To start, I put a file Source1.csv in the data lake folder. We can see the file below in my container.
Pipeline design
In the pipeline, I am using a Get Metadata activity and a Stored Procedure activity. These are linked together as you can see below.
Now I will edit get metadata activity. In the data set option, selected the data lake file dataset.
Let’s open the dataset folder. In the file path, I specified the value for the data lake file – strg/Source/Source1.csv. I enter the data as shown below, with the folders separated.

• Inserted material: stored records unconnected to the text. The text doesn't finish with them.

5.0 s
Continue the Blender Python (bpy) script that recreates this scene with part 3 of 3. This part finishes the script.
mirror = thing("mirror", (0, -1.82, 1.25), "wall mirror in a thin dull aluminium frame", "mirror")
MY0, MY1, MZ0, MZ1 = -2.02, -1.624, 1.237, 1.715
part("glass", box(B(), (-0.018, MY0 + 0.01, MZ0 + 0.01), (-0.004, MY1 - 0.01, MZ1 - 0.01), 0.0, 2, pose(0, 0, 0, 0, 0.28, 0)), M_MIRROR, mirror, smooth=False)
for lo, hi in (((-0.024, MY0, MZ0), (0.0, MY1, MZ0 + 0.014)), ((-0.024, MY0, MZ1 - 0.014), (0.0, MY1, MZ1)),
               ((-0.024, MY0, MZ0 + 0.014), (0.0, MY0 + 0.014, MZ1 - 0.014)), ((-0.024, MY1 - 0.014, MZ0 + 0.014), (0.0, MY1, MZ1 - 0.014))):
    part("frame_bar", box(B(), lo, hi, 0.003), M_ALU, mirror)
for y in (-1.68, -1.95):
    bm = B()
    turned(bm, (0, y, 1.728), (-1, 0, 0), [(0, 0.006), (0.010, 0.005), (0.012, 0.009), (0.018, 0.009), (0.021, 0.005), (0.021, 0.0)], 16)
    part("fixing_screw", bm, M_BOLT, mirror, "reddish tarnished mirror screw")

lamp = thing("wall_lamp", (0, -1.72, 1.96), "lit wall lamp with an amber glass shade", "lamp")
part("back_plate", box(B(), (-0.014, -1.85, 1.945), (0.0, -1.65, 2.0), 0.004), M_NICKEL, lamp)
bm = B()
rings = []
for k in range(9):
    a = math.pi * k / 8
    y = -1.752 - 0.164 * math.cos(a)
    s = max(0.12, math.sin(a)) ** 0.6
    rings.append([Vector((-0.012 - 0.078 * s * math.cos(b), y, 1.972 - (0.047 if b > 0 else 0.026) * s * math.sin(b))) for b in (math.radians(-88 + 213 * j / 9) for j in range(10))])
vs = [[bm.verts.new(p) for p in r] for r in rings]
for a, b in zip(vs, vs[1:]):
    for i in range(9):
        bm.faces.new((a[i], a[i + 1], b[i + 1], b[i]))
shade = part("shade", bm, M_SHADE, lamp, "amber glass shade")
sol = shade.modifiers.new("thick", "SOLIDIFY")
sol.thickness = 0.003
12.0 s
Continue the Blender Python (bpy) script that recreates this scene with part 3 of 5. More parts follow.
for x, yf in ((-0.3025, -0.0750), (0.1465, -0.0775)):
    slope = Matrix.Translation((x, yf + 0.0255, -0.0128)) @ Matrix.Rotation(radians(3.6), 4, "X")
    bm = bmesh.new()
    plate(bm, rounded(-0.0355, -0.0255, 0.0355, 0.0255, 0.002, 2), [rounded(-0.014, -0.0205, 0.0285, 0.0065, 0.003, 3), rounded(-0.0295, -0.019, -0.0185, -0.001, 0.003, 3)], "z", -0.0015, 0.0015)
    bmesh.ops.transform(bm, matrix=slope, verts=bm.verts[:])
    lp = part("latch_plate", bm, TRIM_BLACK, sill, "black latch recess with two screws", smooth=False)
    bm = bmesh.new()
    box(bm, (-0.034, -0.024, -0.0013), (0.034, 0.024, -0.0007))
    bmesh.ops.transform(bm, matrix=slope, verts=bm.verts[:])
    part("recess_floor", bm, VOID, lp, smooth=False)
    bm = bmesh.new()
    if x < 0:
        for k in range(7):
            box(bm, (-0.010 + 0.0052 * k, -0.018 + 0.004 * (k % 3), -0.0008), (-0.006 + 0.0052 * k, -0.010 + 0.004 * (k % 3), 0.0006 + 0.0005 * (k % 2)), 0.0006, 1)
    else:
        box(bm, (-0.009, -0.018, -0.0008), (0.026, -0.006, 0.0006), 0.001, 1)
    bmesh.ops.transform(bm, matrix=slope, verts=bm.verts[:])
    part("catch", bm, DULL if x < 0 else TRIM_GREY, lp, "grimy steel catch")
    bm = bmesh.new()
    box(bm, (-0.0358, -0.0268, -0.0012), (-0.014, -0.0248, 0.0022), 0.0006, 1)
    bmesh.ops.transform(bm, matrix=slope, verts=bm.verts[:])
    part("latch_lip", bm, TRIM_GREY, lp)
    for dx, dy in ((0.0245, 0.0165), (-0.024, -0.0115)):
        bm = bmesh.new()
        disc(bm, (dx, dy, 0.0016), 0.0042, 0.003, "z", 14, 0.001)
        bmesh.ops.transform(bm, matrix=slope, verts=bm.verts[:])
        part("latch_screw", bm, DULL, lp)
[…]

Metadata activity field list
In the drop-down of the field list, we have multiple options available as shown below:
The below table describes the field list and their definition:
Type | Comments |
Column Count | A total number of columns in the file or table. |
Content MD5 | MD5 of the file. |
Exists | It checks for a file, folder, or a table; if exists then returns true else return false |
Item Name | Name of a file or a folder |
Item Type | If the source is a file then returns the File, if it is a folder then returns Folder. |
Last Modified | Returns DateTime of a last modified file or a folder. |
Size | Returns size of the file in bytes |
Structure | Returns list of column names and types for tables and files. |
Let’s select the Exists item in the field list:
Storing Metadata
I created a table ITEM_META to insert metadata information. This table will get the data in the LINE column :
Let’s see the procedure code. As you can see below, I take the metadata value as a parameter and then insert the data into the ITEM_META table:
Let’s edit the Stored Procedure activity. We first select the Linked service as an Azure SQL database. This is in the top drop down in the image below.
Next, we pick the stored procedure from the second dropdown. You can see I've picked sp_insert_meta in the image.

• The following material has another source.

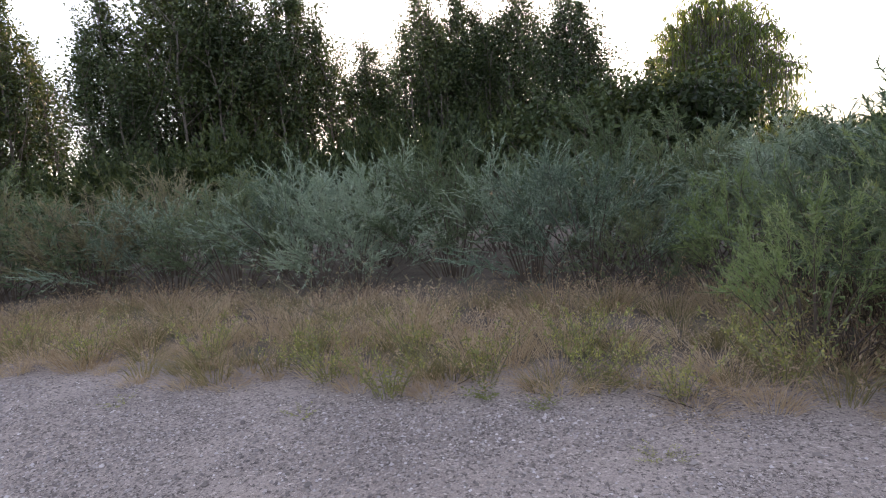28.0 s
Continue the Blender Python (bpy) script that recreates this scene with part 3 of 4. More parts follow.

Last, we added a new parameter, noted in the third box in the image. Click the "+ New" button to add a parameter. Once you do, you need to configure it. The values for this parameter are shown here:
- Name – LINE
- Type – String
- Value - @activity(‘Get Metadata1’).output.exists
Execute the Pipeline
Let’s run the pipeline. The green ticks show that all activities succeeded.
Now I will check the result in the Azure SQL database. As expected I received true value in the table because the file does exist.
Now I will change the metadata type to the Item name. I do this in the Dataset properties, as shown below.
I need to change the stored procedure parameter value as well. I set this to "@activity(‘Get Metadata1’).output.itemname":
Running the pipeline again, it succeeds.
Let’s see the result from the database. We see the filename, Source1.csv, in the table:
Now I will change the field list value to get the size. This is another piece of metadata from the file. As you can see below, I've adjusted the dropdown.
I need to change the stored procedure parameter value to the size value as well:
Running pipeline again, it succeeds.
Let’s check the results from the table. We see the file size, 449 bytes.
Conclusion
In this article, we discussed steps to work with metadata activity in Azure Data Factory and received metadata information about the files being processed. We capture the existence, the name, and the size. This is a very useful activity to retrieve metadata information for files and relational tables as a part of your pipeline.